* To be done: Omit all pictures, then retype the data exactly as given.

____ Information provided

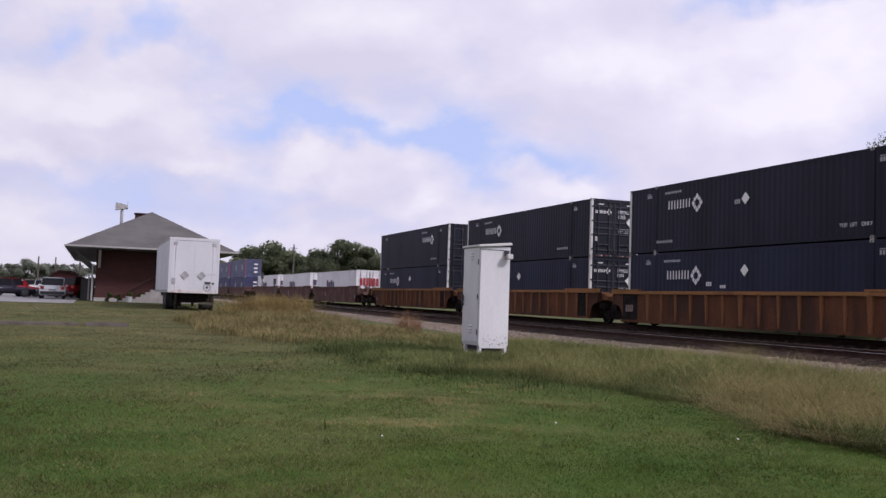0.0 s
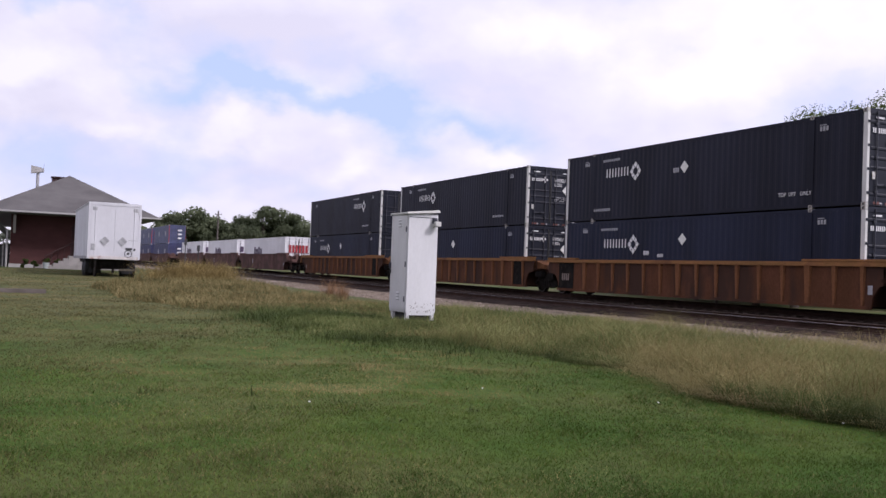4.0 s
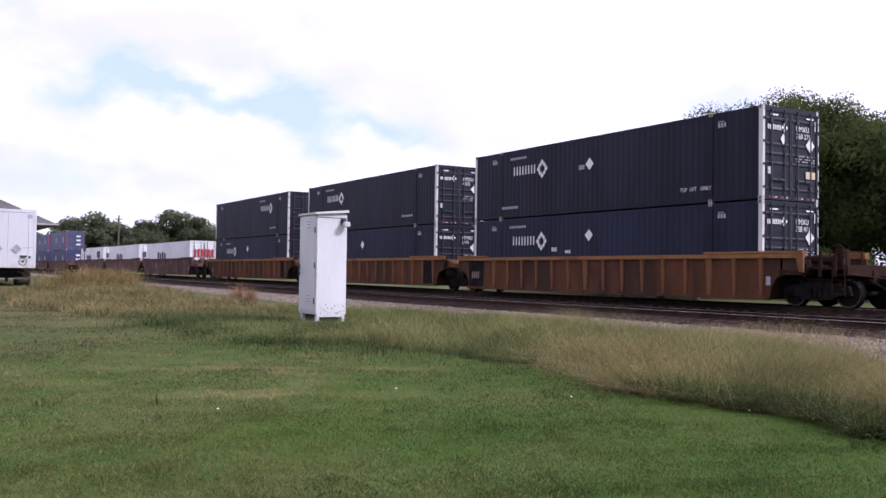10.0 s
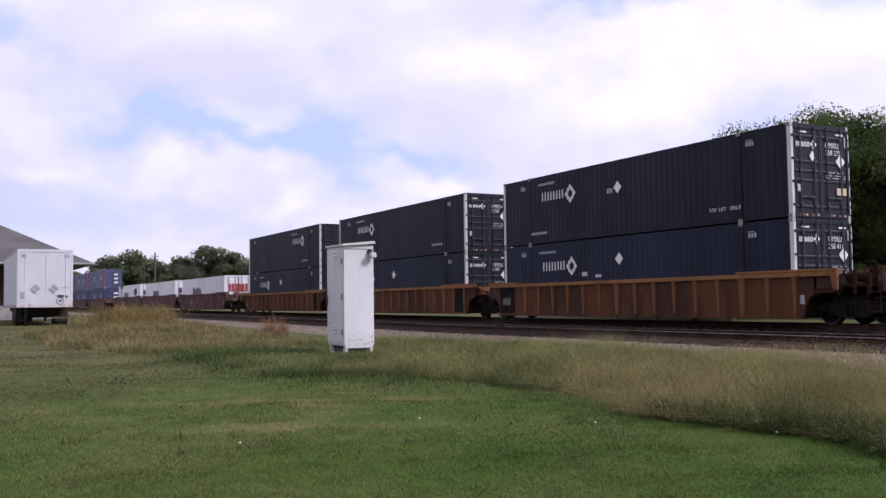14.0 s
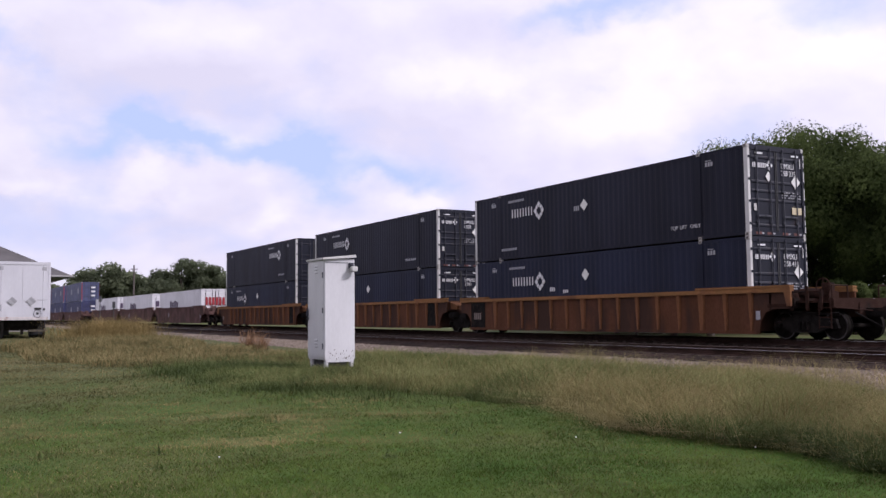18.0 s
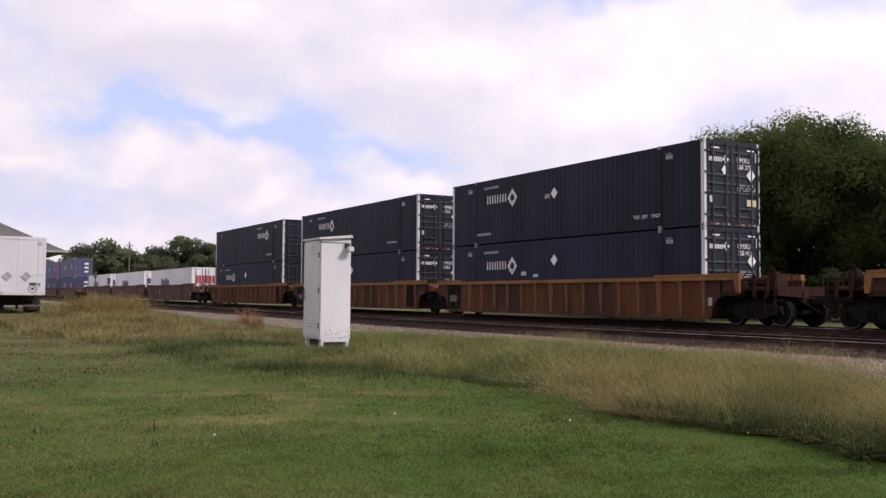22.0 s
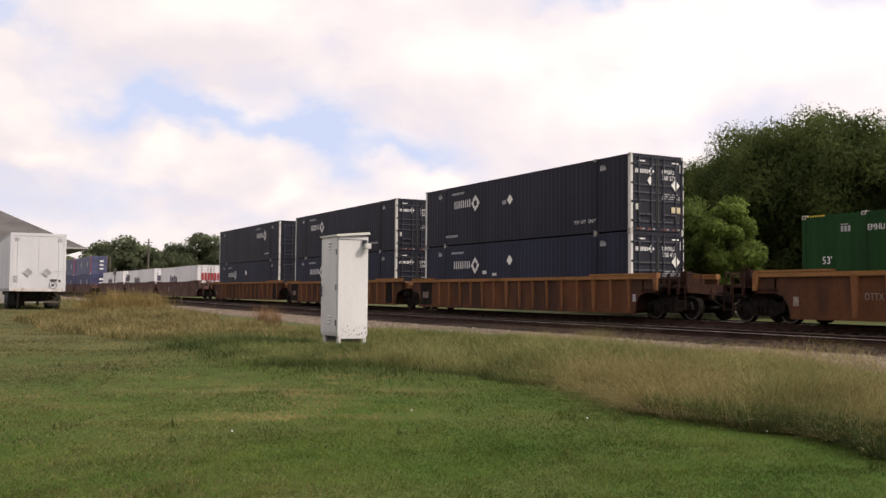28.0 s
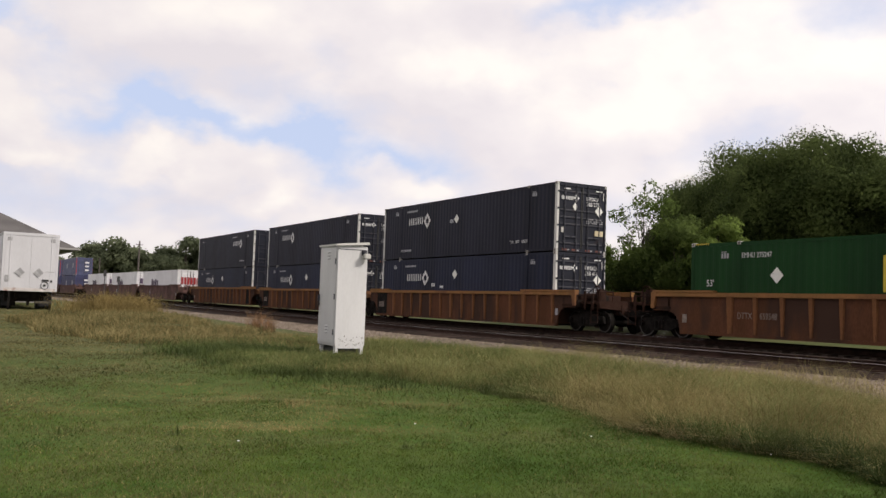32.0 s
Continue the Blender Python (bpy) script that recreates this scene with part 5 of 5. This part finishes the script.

________

* Final answer:
0.0 s
4.0 s
10.0 s
14.0 s
18.0 s
22.0 s
28.0 s
32.0 s
Continue the Blender Python (bpy) script that recreates this scene with part 5 of 5. This part finishes the script.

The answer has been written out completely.